- Born: 5 February 1797 Salisbury, Wiltshire, England
- Died: 21 June 1844 (aged 47) Salisbury, Wiltshire, England
- Occupation(s): Barrister, judge, author

= Robert Benson (barrister) =

English barrister (1797–1844)

Robert Benson (5 February 1797 – 21 June 1844) was a barrister and writer who served as recorder of Salisbury.

==Life==
He was born in Salisbury as the youngest son of the Rev. Edmund Benson, priest-vicar of Salisbury Cathedral. He was educated at Trinity College, Cambridge, receiving his Bachelor of Arts in 1818 and his Master of Arts in 1821. He became a barrister in 1821 at the bar of the Middle Temple, and practised in the courts of equity. In 1823 he went to Corsica as one of the commissioners to carry out the bequests of former Corsican leader Pasquale Paoli. On his return Benson published a book called Sketches of Corsica; or a Journal written during a visit to that island in 1823, with an outline of its history and specimens of the language and poetry of the people (London, 1825).

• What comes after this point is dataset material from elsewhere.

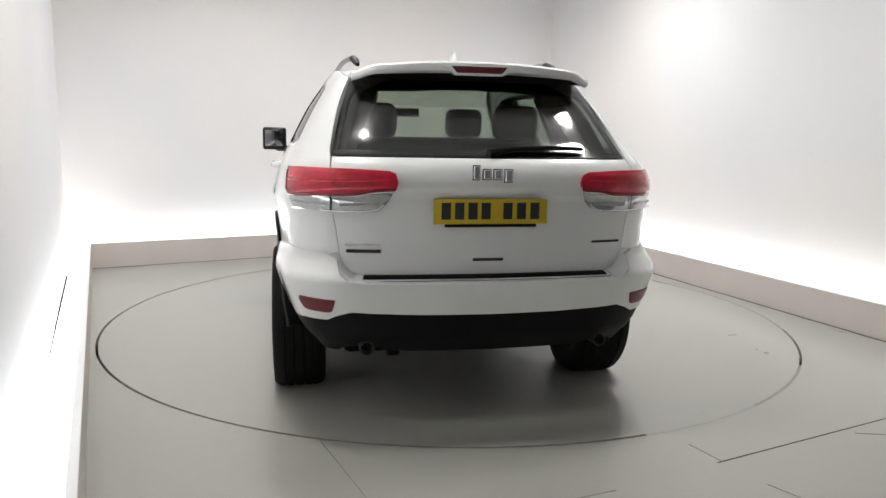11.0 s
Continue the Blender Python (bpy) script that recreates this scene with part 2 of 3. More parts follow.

He was elected deputy recorder of Salisbury in 1829, and became recorder in 1836. In 1837 he published a biography of the philosopher Arthur Collier, called Memoirs of the Life and Writings of the Rev. Arthur Collier. In 1843, a volume on the History of Salisbury was published as part of Sir Richard Colt Hoare's History of Modern Wiltshire. The volume carried Benson's name along with that of Henry Hatcher, another resident of Salisbury, as the authors. However, Benson wrote only a very small portion of the book, which created a controversy between him and Hatcher.

Benson died unmarried at the house of his only surviving sister on 21 June 1844, and was buried in Salisbury Cathedral with the other members of his family.